Interfaces and Exchanges
Money is the most popular medium of exchange. Most people living in modern societies work for money. Steel and bricks and concrete and labour go in and goods come out. Labour is nothing like the goods it produces, but yet there must be a way to turn production numbers into wages for labour, for without that conversion, we have no way of keeping the factory going. It's a real challenge, for strictly speaking, we are trying to compare apples and oranges. We are so used to the apple to orange conversion that we don't realize the magic that goes into the economic system.

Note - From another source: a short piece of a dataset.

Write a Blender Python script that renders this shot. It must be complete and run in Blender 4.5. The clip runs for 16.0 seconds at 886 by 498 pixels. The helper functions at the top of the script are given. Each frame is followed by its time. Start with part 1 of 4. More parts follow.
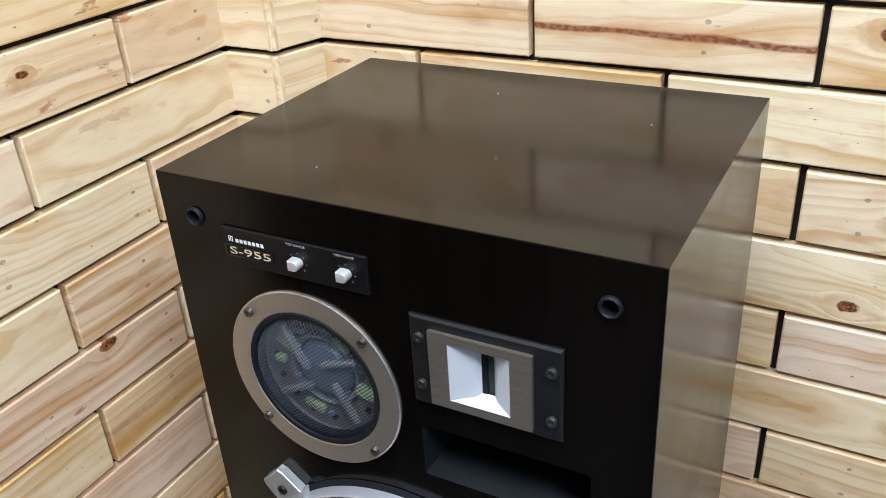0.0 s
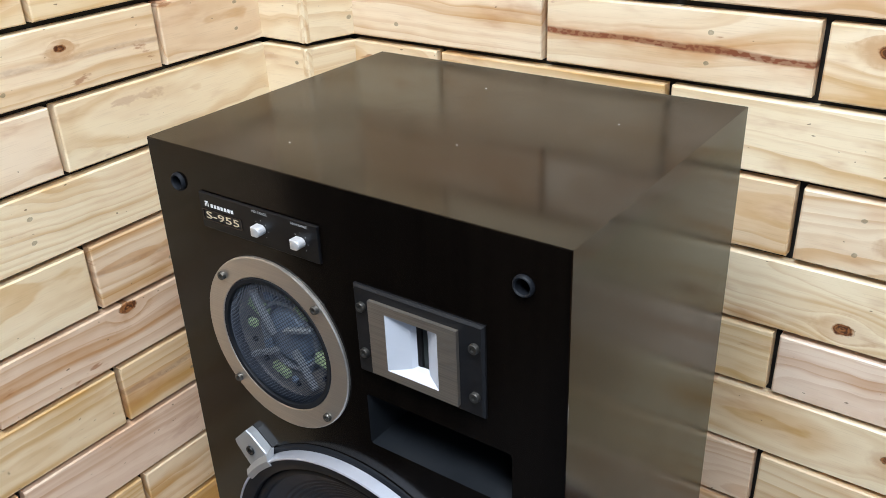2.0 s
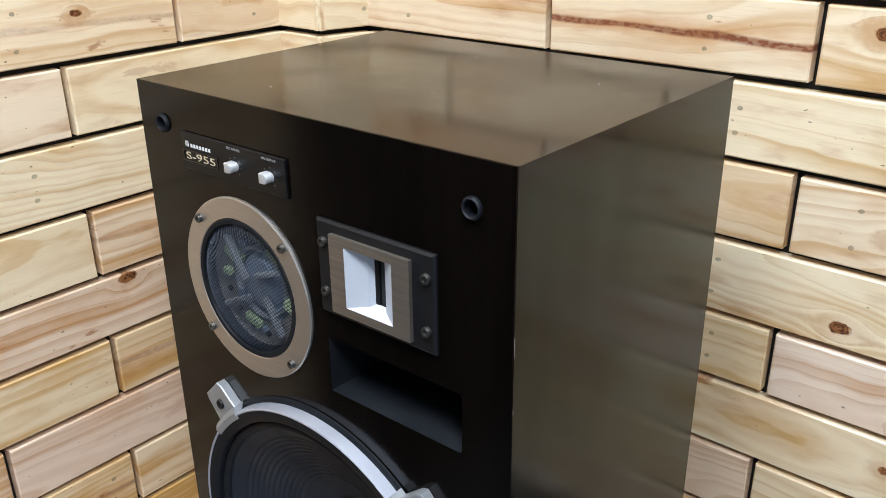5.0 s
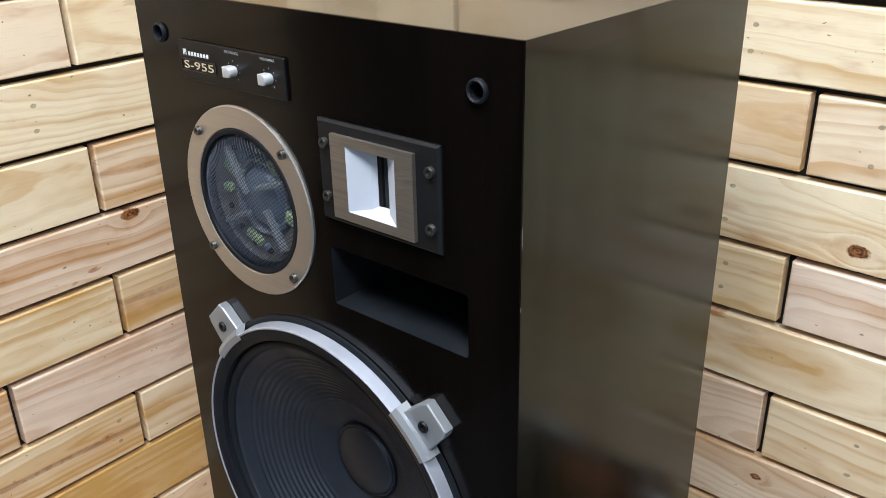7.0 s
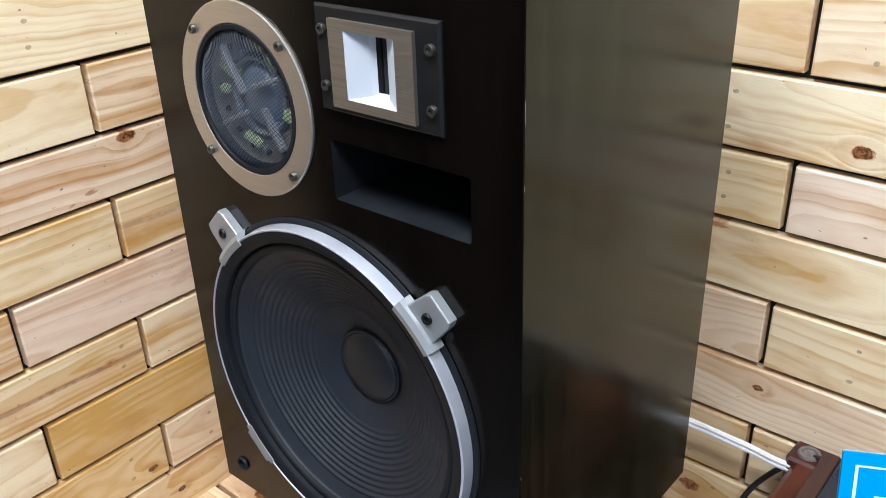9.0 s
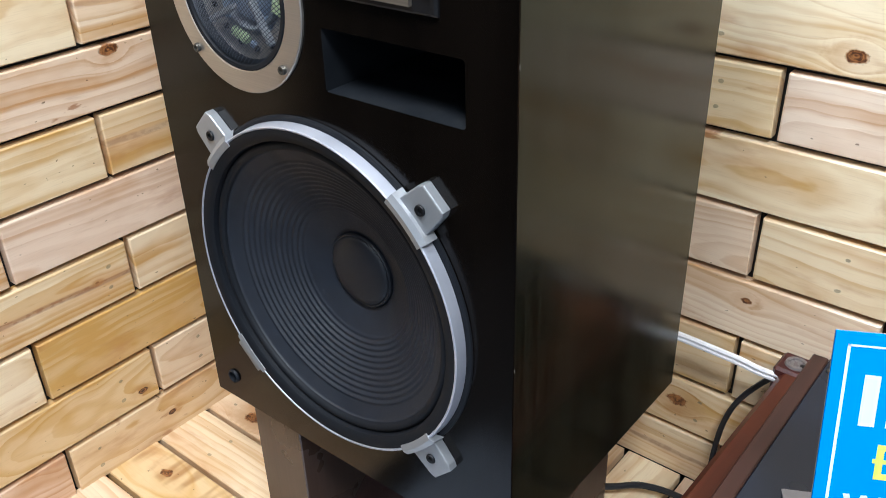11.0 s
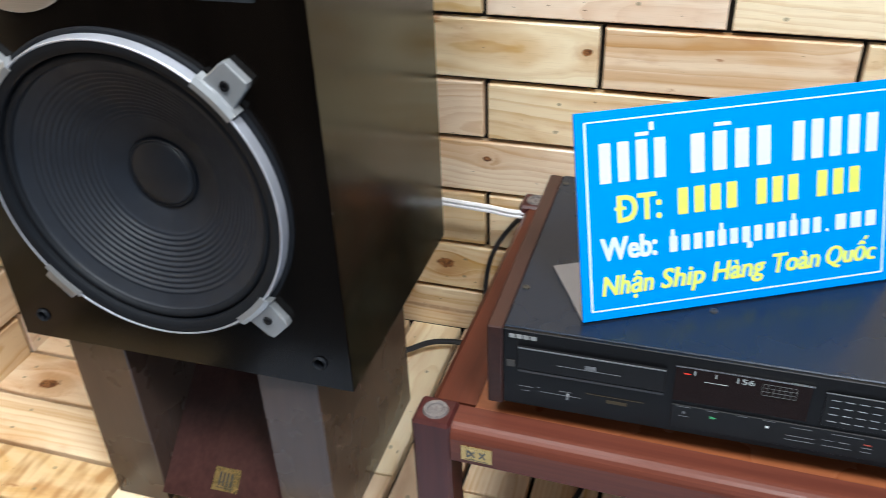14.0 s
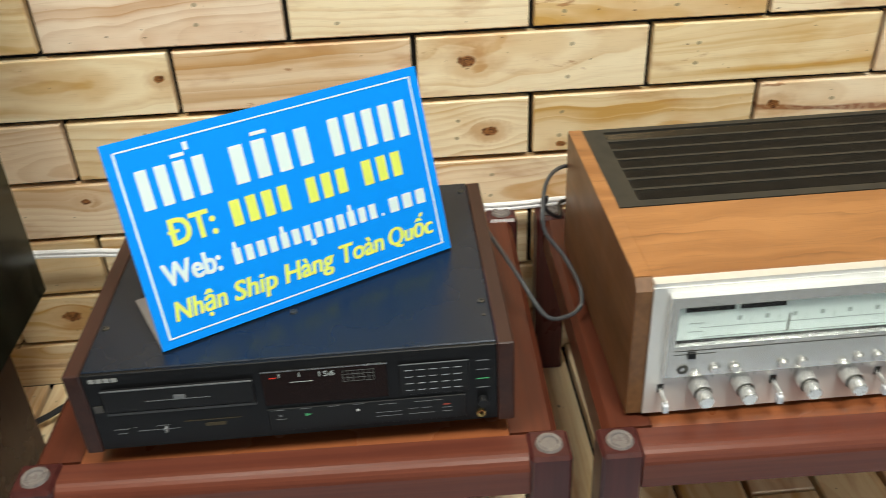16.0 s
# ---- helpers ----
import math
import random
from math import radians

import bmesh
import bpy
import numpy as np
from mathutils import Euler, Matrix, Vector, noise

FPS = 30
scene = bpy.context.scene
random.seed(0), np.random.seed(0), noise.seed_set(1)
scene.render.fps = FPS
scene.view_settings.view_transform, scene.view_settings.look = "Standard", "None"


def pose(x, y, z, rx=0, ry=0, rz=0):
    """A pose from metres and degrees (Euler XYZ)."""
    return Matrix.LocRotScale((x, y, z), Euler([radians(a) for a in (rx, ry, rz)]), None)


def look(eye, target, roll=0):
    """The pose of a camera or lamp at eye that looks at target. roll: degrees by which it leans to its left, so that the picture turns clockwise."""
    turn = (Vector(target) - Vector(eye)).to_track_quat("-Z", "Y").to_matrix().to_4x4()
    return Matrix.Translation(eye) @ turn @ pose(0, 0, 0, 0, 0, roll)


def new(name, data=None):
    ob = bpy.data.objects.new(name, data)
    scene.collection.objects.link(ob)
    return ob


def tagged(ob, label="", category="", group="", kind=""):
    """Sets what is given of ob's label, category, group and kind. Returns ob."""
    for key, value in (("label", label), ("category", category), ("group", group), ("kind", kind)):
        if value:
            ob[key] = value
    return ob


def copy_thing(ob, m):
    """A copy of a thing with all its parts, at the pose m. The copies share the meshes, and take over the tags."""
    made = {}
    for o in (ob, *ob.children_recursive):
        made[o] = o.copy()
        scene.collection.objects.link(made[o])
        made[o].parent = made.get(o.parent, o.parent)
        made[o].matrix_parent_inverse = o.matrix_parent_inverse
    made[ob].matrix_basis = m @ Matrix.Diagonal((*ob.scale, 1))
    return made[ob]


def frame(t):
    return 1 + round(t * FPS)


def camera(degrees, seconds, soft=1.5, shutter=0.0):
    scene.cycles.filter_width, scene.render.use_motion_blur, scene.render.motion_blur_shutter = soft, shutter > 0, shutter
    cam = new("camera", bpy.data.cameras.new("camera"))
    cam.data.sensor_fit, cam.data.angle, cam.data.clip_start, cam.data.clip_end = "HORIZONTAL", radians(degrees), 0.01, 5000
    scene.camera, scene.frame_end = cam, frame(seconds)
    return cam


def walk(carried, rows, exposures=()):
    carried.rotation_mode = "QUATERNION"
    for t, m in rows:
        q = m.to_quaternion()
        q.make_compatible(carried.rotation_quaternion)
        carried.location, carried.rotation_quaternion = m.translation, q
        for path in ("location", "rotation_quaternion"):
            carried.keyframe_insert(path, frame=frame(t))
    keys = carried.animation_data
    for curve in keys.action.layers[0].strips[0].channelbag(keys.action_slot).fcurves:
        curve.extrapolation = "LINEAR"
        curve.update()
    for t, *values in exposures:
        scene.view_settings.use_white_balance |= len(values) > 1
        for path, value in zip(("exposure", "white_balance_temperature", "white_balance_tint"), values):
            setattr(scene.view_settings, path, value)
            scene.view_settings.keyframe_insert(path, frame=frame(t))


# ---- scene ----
cam = camera(53.8, 16.0, soft=0.65, shutter=0.4)
PATH = [
    (0, (0.363, -0.524, 1.359), (-0.512, 1.000, 0.403), -3.7),
    (0.5, (0.403, -0.515, 1.361), (-0.516, 0.979, 0.400), -3.5),
    (1, (0.436, -0.508, 1.359), (-0.527, 0.964, 0.408), -3),
    (1.5, (0.469, -0.501, 1.350), (-0.549, 0.946, 0.417), -2.8),
    (2, (0.495, -0.496, 1.338), (-0.570, 0.932, 0.428), -2.4),
    (2.5, (0.517, -0.490, 1.324), (-0.583, 0.929, 0.442), -1.8),
    (3, (0.536, -0.489, 1.308), (-0.593, 0.924, 0.454), -1.2),
    (5.5, (0.580, -0.483, 1.224), (-0.609, 0.922, 0.439), -0.7),
    (6, (0.581, -0.484, 1.207), (-0.611, 0.915, 0.418), -0.8),
    (6.5, (0.583, -0.484, 1.186), (-0.611, 0.905, 0.383), -1.1),
    (7, (0.583, -0.485, 1.166), (-0.610, 0.894, 0.342), -1.2),
    (7.5, (0.584, -0.488, 1.152), (-0.608, 0.884, 0.316), -1.4),
    (8, (0.586, -0.494, 1.137), (-0.603, 0.868, 0.284), -1.6),
    (8.5, (0.589, -0.498, 1.120), (-0.591, 0.856, 0.238), -1.9),
    (9, (0.591, -0.502, 1.107), (-0.574, 0.847, 0.201), -2),
    (11.5, (0.597, -0.535, 1.042), (-0.492, 0.790, 0.013), -1.6),
    (12, (0.589, -0.559, 1.033), (-0.461, 0.778, -0.019), -1.8),
    (12.5, (0.586, -0.616, 1.034), (-0.374, 0.778, -0.031), -2.5),
    (13, (0.585, -0.684, 1.034), (-0.252, 0.776, -0.047), -3.1),
    (13.5, (0.591, -0.717, 1.030), (-0.107, 0.815, -0.050), -3.1),
    (14, (0.606, -0.726, 1.024), (0.071, 0.872, -0.053), -2.7),
    (14.5, (0.627, -0.717, 1.020), (0.298, 0.935, -0.059), -2.4),
    (15, (0.661, -0.705, 1.013), (0.511, 0.975, -0.063), -2.5),
    (15.5, (0.712, -0.710, 1.014), (0.671, 0.976, -0.061), -2.9),
    (16, (0.779, -0.716, 1.020), (0.851, 0.971, -0.051), -3),
]
walk(cam, [(t, look(eye, target, roll)) for t, eye, target, roll in PATH], [(0, -0.11, 5750, 10), (5.5, -0.10, 5750, 10), (6.8, -0.03, 5780, 10), (7.6, 0.19, 5780, 10), (9, 0.23, 5820, 10), (12.5, 0.24, 5750, 10), (13.9, 0.26, 6000, 9), (15, 0.09, 6700, 6), (16, -0.01, 7000, 4)])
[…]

But replace the economic system with the social system and you can immediately see the problems. Suppose I run an NGO in a rural part of Uttar Pradesh, and I am funded to reduce maternal mortality at childbirth. My funders might assess my value by looking at mortality statistics before and after my interventions, but there's no way to assess the onward impact of my work. Let's say another organization works on infants and toddlers, helping ensure nutrition during those important years for development. There's no social accounting system that takes children from my audit to yours. Money helps us keep track of accounts while we exchange goods and labour, but there's no such mechanism for broader social goods. Can the language of interfaces and exchanges help bring the social system together?
It's like that old saying about trying to measure the weight of a smile – the things that matter most defy easy quantification. The very things that make our communities thrive – empathy, collaboration, creating spaces for growth – those things often slip through the cracks of our number-crunching systems. We're left with a strange disconnect: social change is fueled by human connection, but we can't seem to account for that connection itself. It's invisible in the balance sheets.

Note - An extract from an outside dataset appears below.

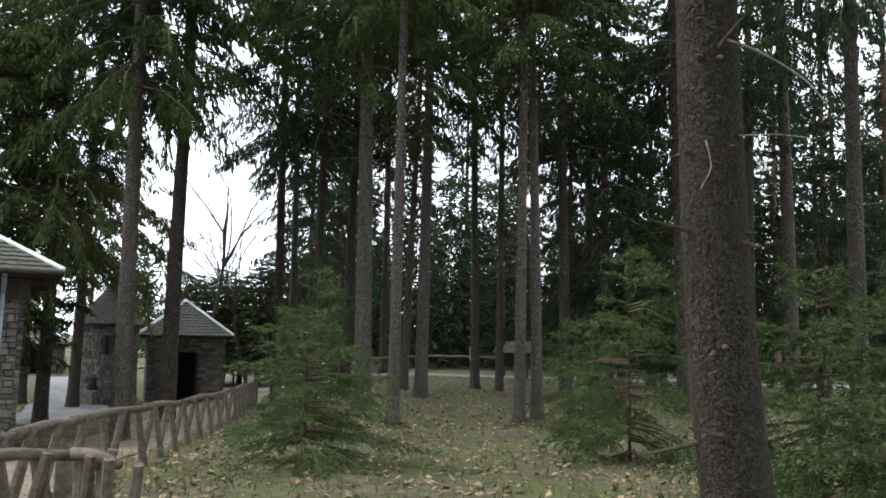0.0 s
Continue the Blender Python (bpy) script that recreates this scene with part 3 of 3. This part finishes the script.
# ---- branches hanging overhead ----
def needled(P, rng, spacing=0.0018, length=0.0205, width=0.0023):
    """Needles combed to both sides of a twig that runs through the points P."""
    seg = np.linalg.norm(np.diff(P, axis=0), axis=1)
    run = np.concatenate([[0], np.cumsum(seg)])
    n = max(8, int(run[-1] / spacing))
    s = np.linspace(0, run[-1], n)
    Q = np.stack([np.interp(s, run, P[:, k]) for k in range(3)], 1)
    d = unit(np.gradient(Q, axis=0))
    comb = rng.normal(size=3)
    r = np.where(np.arange(n) % 2, 1.0, -1.0)[:, None] * unit(comb - (comb * d).sum(1)[:, None] * d)
    r = unit(r + 0.22 * rng.normal(size=(n, 3)))
    ax = unit(r + d * (0.5 + 0.25 * rng.random((n, 1))))
    taper = np.minimum(1.0, 0.55 + (run[-1] - s) / 0.03)
    return blades(Q, ax, length * taper * (0.85 + 0.3 * rng.random(n)), np.full(n, width), rng)


def hanging_limb(root, tip, arch, rng, start=0.3, drop=(0.2, 0.5), r=0.012, bushy=0.6, gap=0.085, lateral=0.0):
    """One limb from root to tip, bowed by arch, with side branches, hanging twigs and combed needles."""
    root, tip = np.array(root, float), np.array(tip, float)
    L = np.linalg.norm(tip - root)
    run = unit(tip - root)
    lat = unit(np.cross(run, [0, 0, 1.0]))
    mid = (root + tip) / 2 + np.array([0, 0, arch]) + lat * lateral
    m = 18
    s = np.linspace(0, 1, m)[:, None]
    P = (1 - s) ** 2 * root + 2 * s * (1 - s) * mid + s * s * tip
    P[1:-1] += rng.normal(size=(m - 2, 3)) * 0.012
    wood, needles = [tube(P, np.linspace(r, 0.003, m), 5, False)], []

    def spot(q):
        k = min(q * (m - 1), m - 1.01)
        a = int(k)
        return P[a] * (1 - k + a) + P[a + 1] * (k - a), unit(P[a + 1] - P[a])

    n = int(L * (1 - start) / gap)
    for i in range(n):
        q = start + (1 - start) * (i + rng.random()) / n
        p, along = spot(q)
        side = 1 if i % 2 else -1
        ln = rng.uniform(*drop) * (1.15 - 0.75 * q)
        d = unit(0.55 * along + side * rng.uniform(0.25, 1.0) * lat - np.array([0, 0, rng.uniform(0.1, 0.75)]))
        t = np.linspace(0, 1, 6)[:, None]
        C = p + ln * (t * d + np.array([0, 0, -0.38]) * t * t) + 0.006 * rng.normal(size=(6, 3)) * t
        wood.append(tube(C, np.linspace(0.0034, 0.0013, 6), 3, False))
        needles.append(needled(C[1:], rng, 0.0026))
        k = max(3, int(ln / 0.03))
        for j in range(k):
            u = 0.14 + 0.84 * (j + rng.random() * 0.6) / k
            c = p + ln * (u * d + np.array([0, 0, -0.38]) * u * u)
            cd = unit(d + np.array([0, 0, -0.76 * u]))
            w = unit(np.cross(cd, along + 0.35 * rng.normal(size=3)))
            e = unit(cd + (1 if j % 2 else -1) * w * rng.uniform(0.55, 1.0) + 0.12 * rng.normal(size=3) - np.array([0, 0, 0.2]))
            tl = rng.uniform(0.055, 0.15) * (1.3 - 0.75 * u)
            D = c + np.linspace(0, 1, 3)[:, None] * tl * e
            D[2, 2] -= 0.012
            needles.append(needled(D, rng, 0.0021))
            wood.append(tube(D[[0, 2]], [0.0014, 0.0009], 3, False))
    # the close-set shoots at the end of the limb
    for k in range(int(70 * bushy)):
        p, along = spot(1 - (rng.uniform(0, 1) ** 1.3) * 0.45 / L)
        e = unit(along + 0.75 * rng.normal(size=3) - np.array([0, 0, 0.25]))
        needles.append(needled(p + np.linspace(0, 1, 3)[:, None] * rng.uniform(0.04, 0.10) * e, rng, 0.0022))
    V, F, k = [], [], 0
    for v, f in needles:
        V.append(v)
        F.append(f + k)
        k += len(v)
    return join(wood), (np.concatenate(V), np.concatenate(F))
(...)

Imagine if we could develop a different kind of "interface" – a way to translate social impact into a language as readily understood as profits and losses. What if that dedicated NGO in Uttar Pradesh could be part of a "social currency" system that gives them credit for each mother's healthy childbirth? And what if that value could flow onward, feeding into the measured success of the child nutrition program, building a visible, traceable thread of positive change? Sounds far-fetched, but just as the inventions of money and accounting revolutionized the exchange of goods, maybe a new way of measuring social good could revolutionize how we build strong societies. It won't be easy, but then again, neither was figuring out how to turn making widgets into a paycheck. We won't know until we try.
And the need for more robust systems of exchange is becoming apparent as technology gets access to our thoughts and feelings.
Technology changing how we talk to each other, how we document our lives, and even how we understand what we want. Think about it: even our most private stuff – how we think, feel, even fall in love – it's all becoming part of the online universe through which you are connected with us. We're swapping bits of our brains with every like, photo, or tweet, feeding this enormous machine. Sometimes it's just for convenience, but often we're trying to mold how the world sees us. That line between who we are inside and how we look outside? It's getting super blurry. We need fresh ways to think about how this new world works.
TLDR;
We now live in a completely different age from Socrates. There are fifty times as many people. Data is cheap. Communication is fast. We can travel from one end of the earth to the other in a few hours. And almost all of this massive human infrastructure - the backbone of the Anthropocene - is built on top of computing. Which is why any antidote to our destructive tendencies must repurpose the same tools. Planetary design and technology can make collective wisdom an achievable goal if midwifed by a self-avowedly Socratic community.
PS: By planetary design/technology, we don't mean the use of the entire planet for human ends (what geoengineering aims to do, for example), but design and technology for the planet. That’s what the Wystem is designed for.